A Flagship Launch Sidetracked by a Spec Sheet Detail
The Xperia 1 VIII arrived as Sony’s newest flagship with familiar hardware upgrades: a 6.5-inch LTPO OLED display, 120Hz refresh, a Snapdragon 8 Elite Gen 5 chipset, a 5,000mAh battery, and a triple rear camera setup that closely mirrors the previous generation. Instead of its camera or performance, however, the spotlight quickly shifted to a more mundane detail: thickness. Sony’s official specifications list the phone at 8.3mm, a figure that would position it competitively among slim flagship phones. But soon after launch, online debate erupted when independent measurements suggested the device is actually thicker than advertised. For a brand that trades heavily on precision engineering and professional-grade design, even a small discrepancy in basic Sony phone specs has become a talking point, raising doubts about how faithfully the product page reflects the device buyers will hold in their hands.
8.3mm vs 8.59mm: Understanding the Xperia 1 VIII Thickness Gap
The controversy began when well-known leaker OnLeaks publicly measured the Xperia 1 VIII and reported a thickness of roughly 8.59mm, contradicting Sony’s 8.3mm claim. A 0.29mm difference may sound trivial, yet it is too large to dismiss as a simple rounding error. The design of the phone helps explain what might be happening: both the front display glass and the rear glass panel sit slightly proud of the central metal frame. If Sony is only measuring that middle frame, its spec sheet would ignore the raised glass surfaces that actually define how thick the phone feels in use. This aligns with speculation that Sony has effectively quoted the thinnest possible cross-section, not the full body. The result is a flagship phone dimension that’s technically accurate for one part of the chassis but misleading for everyday ergonomics.
How Smartphone Brands Measure Thickness—and Why It Matters
The Xperia 1 VIII thickness debate fits into a broader pattern across the smartphone industry. Many brands highlight the most flattering numbers on their spec sheets, often quoting the thinnest point of the device while downplaying camera bumps, raised edges, or other protrusions. Apple has already been criticized for advertising the iPhone 17 Air at 5.64mm even though its prominent camera bar reportedly reaches around 11.32mm. Some manufacturers also see minor dimension differences between color variants due to extra coatings or material tweaks, yet marketing materials still promote a single, smaller thickness value. For buyers, this practice blurs the line between technical accuracy and practical reality. While the absolute gap is often less than a millimeter, the principle matters: consumers expect the listed thickness to reflect the device they’ll actually grip, case or no case.

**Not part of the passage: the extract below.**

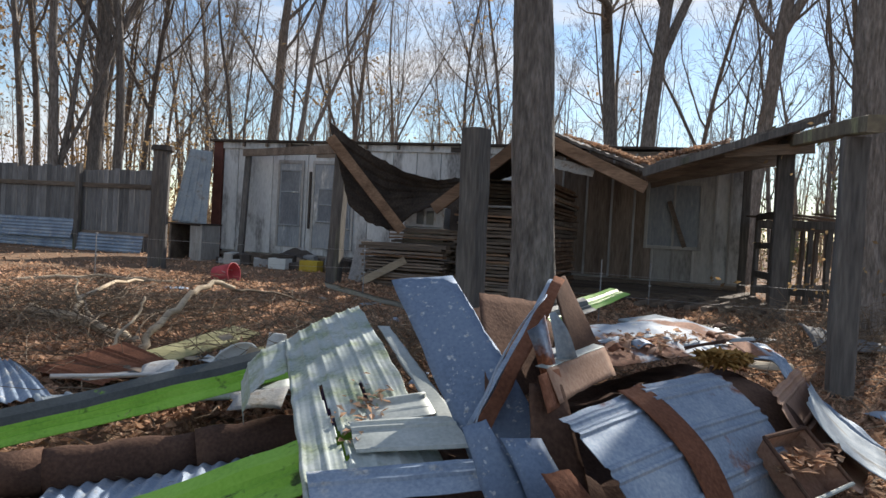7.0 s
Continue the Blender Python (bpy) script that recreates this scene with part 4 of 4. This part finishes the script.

Implications for Sony’s Credibility and Buyer Confidence
Sony has not yet issued an explanation for how it arrived at the 8.3mm figure, leaving room for speculation about its internal measurement and quality control processes. In isolation, a 0.29mm variance is hardly scandalous and, for most people, nearly imperceptible in daily use. But coming after other recent debates—such as the company’s AI Camera Assistant controversy—it amplifies concerns about how rigorously Sony verifies and communicates its specifications. For buyers making pre-order decisions based on ergonomics, pocketability, or case compatibility, these details matter. Transparent, consistent measurement practices are part of the trust equation for any flagship brand. Until Sony clarifies or updates its spec sheet, prospective owners may need to treat official dimensions as approximations and rely more heavily on third-party reviews and independent measurements to understand the real feel of the Xperia 1 VIII.